Partisan gerrymandering can also be detected by comparing a party's statewide vote strength to the number of Congressional seats it wins. As mentioned above, in a gerrymander of a state in which the vote is roughly evenly split between parties, many of the supporters of the victim party are crammed into a few districts that they win overwhelmingly, and the remaining supporters are spread across districts that they lose by small margins. This effect can be discerned by examining the difference between the mean and median vote shares of either party. A large difference between the mean and median is unlikely to arise by chance, and therefore may be indicative of a partisan gerrymander.

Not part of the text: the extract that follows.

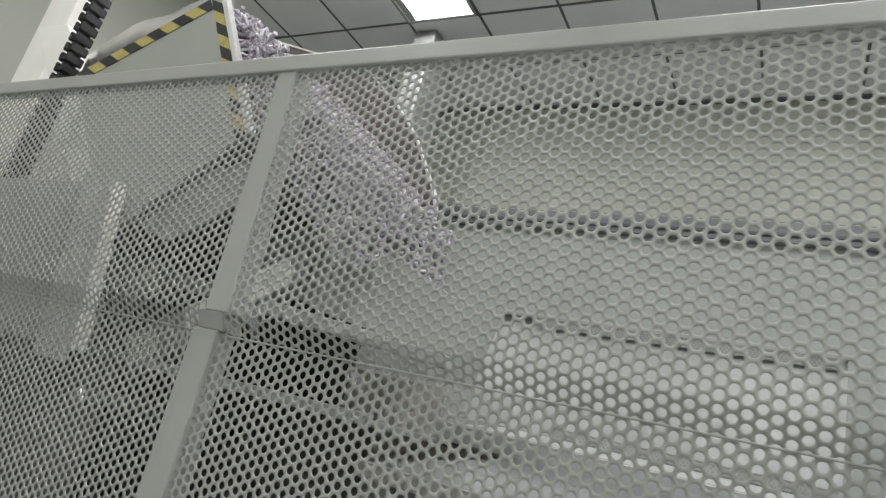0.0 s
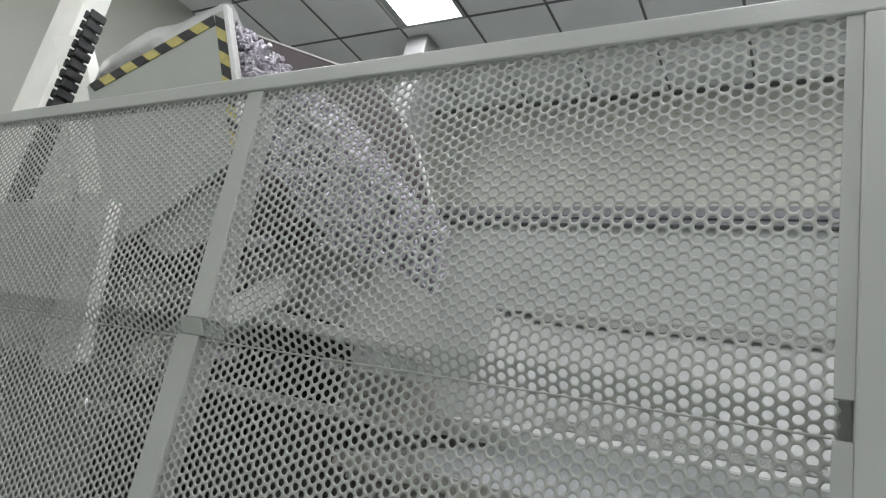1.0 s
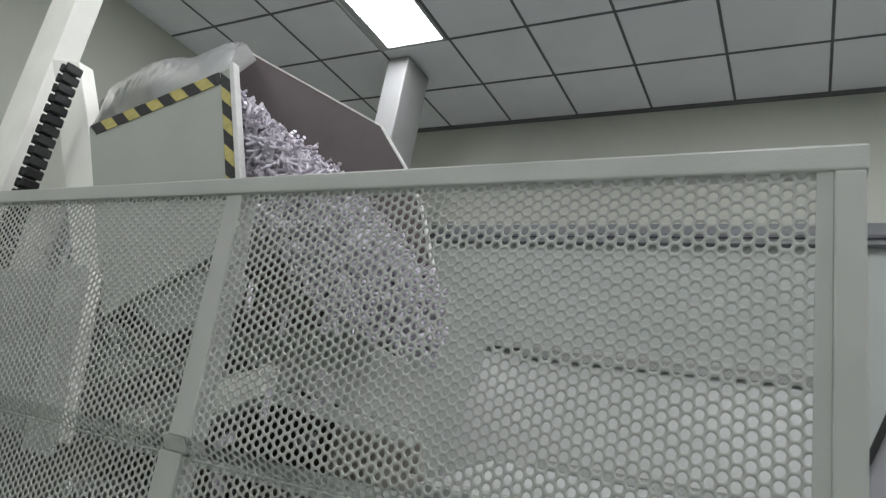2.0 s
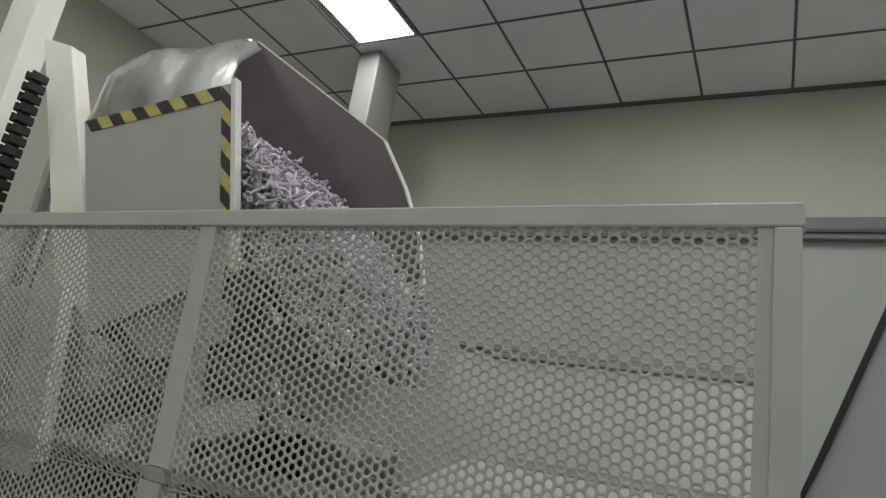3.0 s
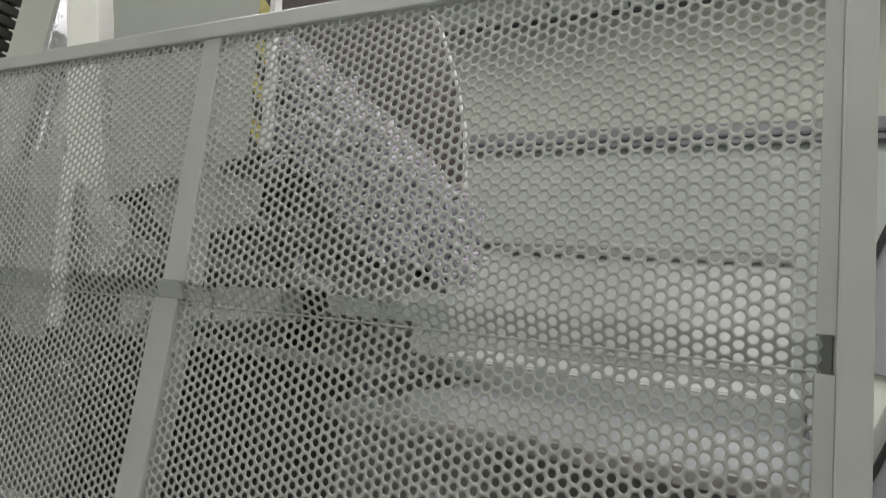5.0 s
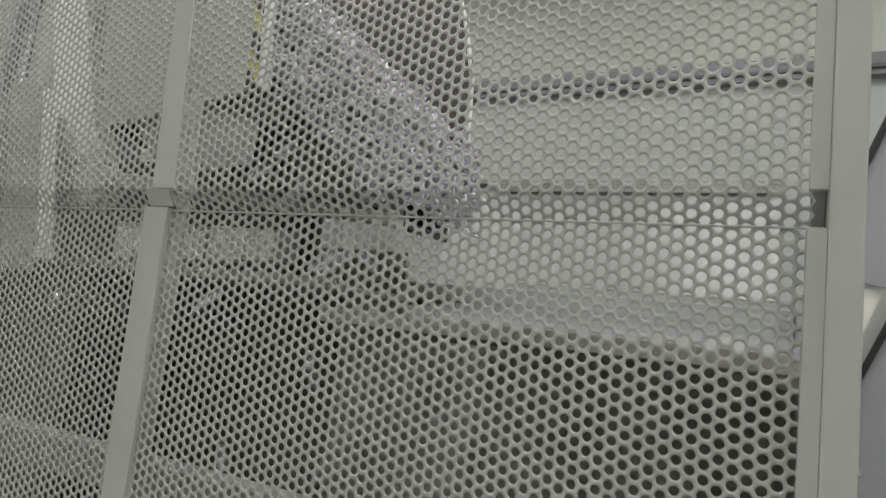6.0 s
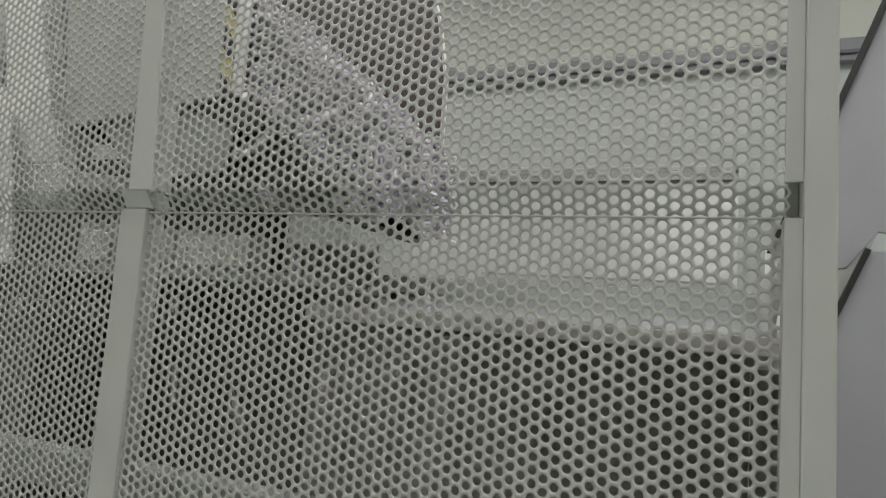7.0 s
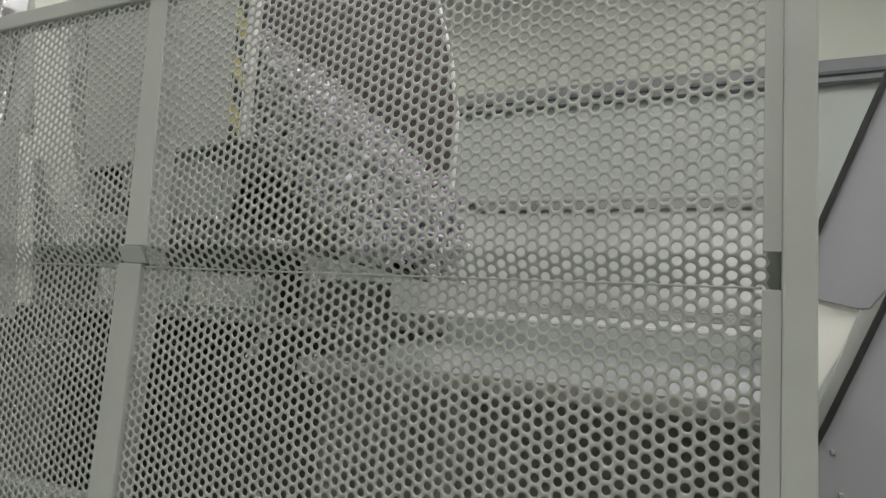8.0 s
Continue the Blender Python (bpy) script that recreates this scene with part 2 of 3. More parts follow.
def guard():
    g = empty("machine_guard", "off-white steel guard with perforated sheet panels", "machine guard")
    perforated("perforated_panel", 0.868, 1.719, GUARD_PROFILE, g, "perforated off-white sheet with round holes")
    perforated("perforated_panel", -0.298, 0.868, GUARD_PROFILE, g, "perforated off-white sheet with round holes")
    part("top_rail", box(-0.30, 1.7585, YU - .006, YU + .022, ZR - .002, ZR + .027, .0025), FRAME, g)
    part("right_post", box(1.728, 1.756, YU - .006, YL + .022, 0.0, ZR - .002, .0025), FRAME, g)
    part("sheet_margin", box(1.712, 1.7278, YU - .0025, YU + .003, ZN + .003, ZR - .002, .0005), SHEET, g, "flat unperforated margin of the sheet")
    part("sheet_margin", box(1.712, 1.7278, YU - .004, YL + .003, .31, ZA - .004, .0005), SHEET, g, "flat unperforated margin of the sheet")
    # small grey plate stands for the shadowed underside at the ledge's end
    part("ledge_shade", box(1.7155, 1.7278, YL + .012, YL + .018, ZA - .01, ZN + .02, .001), GREY, g, "grey plate for the shaded underside of the folded ledge")
    # thin strip added to draw the highlight line on the fold
    part("fold_highlight", box(-.298, 1.712, YL - .003, YL - .0003, ZA - .0018, ZA + .0006, .0006), SHEET, g, "thin strip for the highlight along the fold of the sheet")
    part("post", slab([(.844, ZR - .002), (.880, ZR - .002), (.912, ZN), (.868, ZN)], YU - .003, YU + .036), FRAME, g)
    part("post", slab([(.842, ZA + .004), (.892, ZA + .004), (.915, 0), (.872, 0)], YL - .008, YL + .03), FRAME, g)
    part("post_knee", profile_x([(YU - .003, ZN - .0005), (YL - .008, ZA + .0045), (YL + .03, ZA + .0045), (YU + .036, ZN - .0005)], .853, .903, .001), FRAME, g, "short knee of the post along the ledge")
    part("bottom_rail", box(-0.30, 1.728, YL - .006, YL + .022, 0.28, 0.31, .0025), FRAME, g)
    part("left_post", box(-.33, -.30, YU - .006, YL + .022, 0, ZR + .027, .0025), FRAME, g)


# ---------------------------------------------------------------- machine behind the guard
def plate4(corners, thick, bevel=0.0012):
    """A flat plate with four corners, thickened downwards."""
    b = bmesh.new()
    f = b.faces.new([b.verts.new(c) for c in corners])
    g = bmesh.ops.extrude_face_region(b, geom=[f])
    for v in g["geom"]:
        if isinstance(v, bmesh.types.BMVert):
            v.co.z -= thick
    bmesh.ops.bevel(b, geom=list(b.edges), offset=bevel, segments=2, affect="EDGES", profile=0.5)
    return b


def perforated_strip(parent, x0, x1, low, high):
    """Grey edging strip with rows of small bright punched dots, between two heights of one panel."""
    (ya, za), (yb, zb) = low, high
    part("edging_strip", profile_x([(ya, za), (yb, zb), (yb + .003, zb), (ya + .003, za)], x0, x1, .0006), GREY, parent, "grey edging strip")
    part("edging_line", profile_x([(yb - .003, zb - .001), (yb - .003, zb + .004), (yb, zb + .004), (yb, zb - .001)], x0, x1, .0006), DARK, parent, "dark upper line of the strip")
    vs, fs = [], []
    for row in range(3):
        f = .2 + .3 * row
        y, z = ya + (yb - ya) * f - .0012, za + (zb - za) * f
        for k in range(int((x1 - x0) / .0145)):
            x, n = x0 + .0145 * (k + .25 + .5 * (row % 2)), len(vs)
            vs += [(x + .0042 * math.cos(a * math.pi / 4), y, z + .0042 * math.sin(a * math.pi / 4)) for a in range(8)]
            fs.append(tuple(range(n, n + 8)))
    tagged(finish("punched_dots", vs, fs, WHITE, parent), "bright punched dots of the strip", kind="stuff")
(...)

The mean-median difference is simply calculated by subtracting the median vote share of either party across all districts from the average vote share of the same party across all districts. A negative mean-median difference indicates that the examined party has an advantage; a positive difference indicates that the examined party is disadvantaged. A z-score for the effect can be calculated by dividing the mean-median difference by the standard error of the party's vote share across districts, then applying a correction factor of .5708, as described in A Simple Test of Symmetry About an Unknown Median by Cabilio and Masaro (1996).

In states where one party dominates at a statewide level, the mean-median difference becomes less robust. In those situations, tests of variance can be applied to detect asymmetric advantage, as described in our Election Law Journal article.

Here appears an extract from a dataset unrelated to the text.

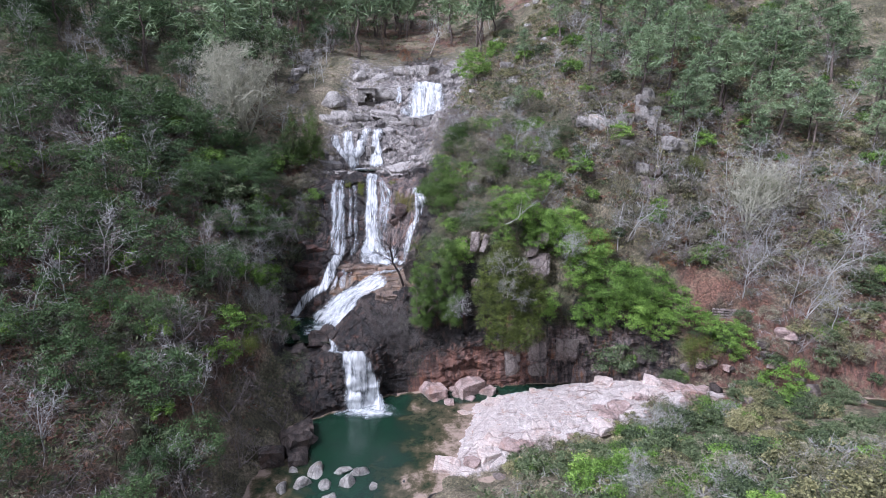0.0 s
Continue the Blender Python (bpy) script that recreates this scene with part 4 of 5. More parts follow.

Excess Seats (simulated elections)

The result of Monte Carlo analysis performed on Pennsylvania in 2012. None of the simulations showed as extreme a result as actually occurred (Democrats winning 51% of the vote but only 5 seats).

Another way to detect possible gerrymanders is to examine how much the makeup of a state's Congressional delegation deviates from national results, given the state's party divide. The statistical method for such analysis is Monte Carlo simulation, or bootstrapping. Essentially, this test is a Congressional version of fantasy baseball—out of the 435 districts nationally, randomly pick as many as are in the state of interest, check if they match the overall partisan makeup of the state and, if they do, record the party split of the districts' Congressional delegation. Repeat the process millions of times, then compare the results of the simulations to the actual state results.

A set of districts is said to match the partisan makeup of a state if the total vote share for each party across all districts is within 0.1% of the actual vote share across all districts. We then determine the proportion of simulations that had outcomes as or more advantageous to the dominant party than occurred in reality (e.g. in states with a majority Democratic delegation, the number of simulations with as many or more Democratic seats).